Gelen göçmen sayısındaki bu azalmaya karşılık IOM verileri, Yemen’den Cibuti’ye dönen göçmen sayısının yüzde 75 arttığını gösteriyor. Rapora göre 152 göçmen Etiyopya’ya dönmek için yardım aldı. Ayrıca, Somali’ye geçiş yapan göçmenlerin girişi şubat ayına kıyasla yüzde 40 arttı.

IOM, bu eğilimin önümüzdeki aylarda da devam ederek bölgeye artan sayıda düzensiz Etiyopyalı göçmen, mülteci ve sığınmacı gelmesine yol açmasını bekliyor. IOM, birçoğunun Somali’yi Arap Yarımadası’na açılan bir kapı olarak kullanacağını, diğerlerinin ise Hargeisa ve çevresine yerleşmeyi seçebileceğini kaydetti.

IOM, bu yıl içinde Yemen’e gelen Afrikalı göçmen sayısının 160 bini geçmesini beklediğini ve bunun son beş yılda kaydedilen en yüksek sayı olacağını ifade etti.

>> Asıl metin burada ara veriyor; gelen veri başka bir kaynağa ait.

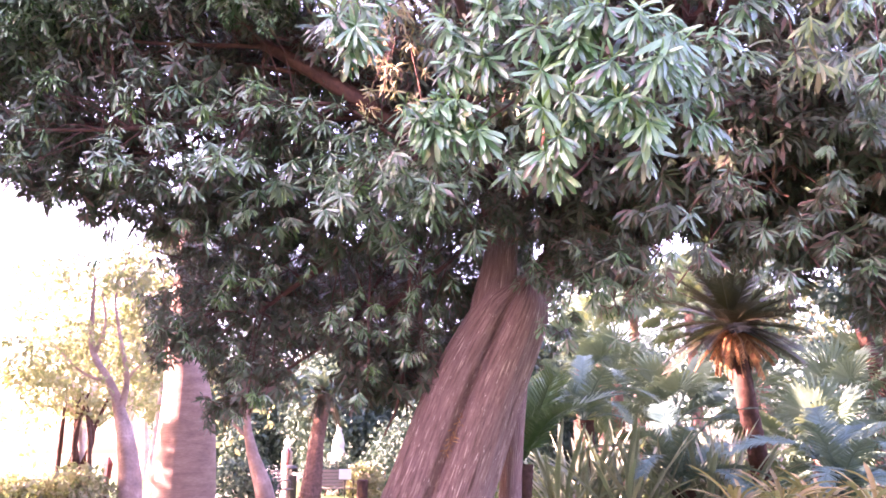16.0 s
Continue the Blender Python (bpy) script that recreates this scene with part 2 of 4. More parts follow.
UPPER_TIPS = [
    (-0.73, 1.01, 3.12), (-0.72, 1.03, 3.34), (-0.68, 1.01, 3.68), (-0.44, 1.15, 3.97), (-0.49, 1.11, 3.54), (-0.26, 1.19, 3.66),
    (-0.16, 1.26, 3.65), (-0.01, 1.29, 3.88), (-0.34, 1.19, 3.85), (-0.48, 1.12, 3.72), (-0.6, 1.03, 3.59), (-0.87, 1.04, 3.65),
    (-0.95, 1.04, 3.42), (-1.15, 1.05, 3.53), (-1.24, 1.05, 3.5), (-0.82, 1.02, 3.11), (-0.66, 1.04, 3.5), (-0.07, 1.32, 3.6),
    (0.1, 1.3, 3.77), (-0.81, 1.13, 3.07), (-0.88, 1.04, 3.86), (-0.75, 1.03, 3.9), (-0.38, 1.15, 3.47), (-0.18, 1.23, 3.46),
    (-0.95, 1.04, 3.61), (-0.7, 1.12, 3.23), (-0.49, 1.28, 3.54),
]
YELLOW_TIPS = [
    (1.17, 1.65, 3.33), (1.02, 1.66, 4.15), (1.21, 1.65, 3.66), (1.08, 1.65, 3.61), (1.29, 1.65, 3.62), (1.02, 1.66, 3.76),
    (0.91, 1.76, 3.97), (0.58, 1.76, 4.31), (0.67, 1.76, 4.09), (1.07, 1.65, 3.43), (1.19, 1.65, 3.21), (1.04, 1.65, 2.98),
    (1.17, 1.65, 2.98), (0.96, 1.65, 3.04), (0.83, 1.66, 4.24), (1.04, 1.65, 3.19), (1.29, 1.65, 3.36), (1.03, 1.75, 3.62),
    (0.44, 1.86, 4.29), (0.76, 1.76, 3.95), (0.16, 1.86, 4.99), (0.32, 1.86, 4.83), (0.04, 1.96, 4.95), (0.39, 1.86, 5.01),
]
EAST_TIPS = [
    (1.78, 2.32, 4.58), (1.79, 2.31, 4.19), (1.59, 2.38, 4.27), (1.73, 2.2, 3.8), (1.39, 1.96, 3.19), (1.56, 1.98, 3.26),
    (1.53, 2.31, 3.87), (1.58, 2.32, 4.66), (1.99, 2.28, 4.67), (1.58, 2.29, 4.98), (1.92, 2.28, 4.95), (1.54, 2.19, 3.14),
    (1.61, 2.25, 3.63),
]
WEST_TIPS = [
    (-3.8, 2.88, 4.93), (-3.48, 2.93, 5.17), (-3, 2.99, 4.94), (-2.67, 3.05, 4.6), (-2.72, 3.08, 4.38), (-3.63, 2.89, 4.66),
    (-4.56, 2.85, 4.67), (-4.29, 2.84, 4.7), (-3.85, 2.86, 4.12), (-4.33, 2.86, 4.01), (-3.98, 2.86, 3.81), (-4.14, 2.86, 3.6),
    (-2.99, 2.95, 4.05), (-3.11, 2.97, 4.28), (-2.55, 2.94, 3.81), (-2.39, 2.98, 3.83), (-2.17, 2.98, 3.78), (-3.19, 2.88, 3.92),
    (-3.19, 2.83, 3.5), (-3.09, 2.82, 3.37), (-2.54, 2.76, 3.27), (-3.32, 2.83, 3.31),
]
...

IOM, Afrika Boynuzu ile Yemen arasındaki doğu göç yolunun, Afrika Boynuzu ülkelerinin maruz kaldığı sürekli çatışmalar ve insani ve ekonomik krizler nedeniyle bu yıl, yeni tip koronavirüs (Kovid-19) salgını öncesine göre çok daha büyük bir harekete tanık olacağını vurguladı.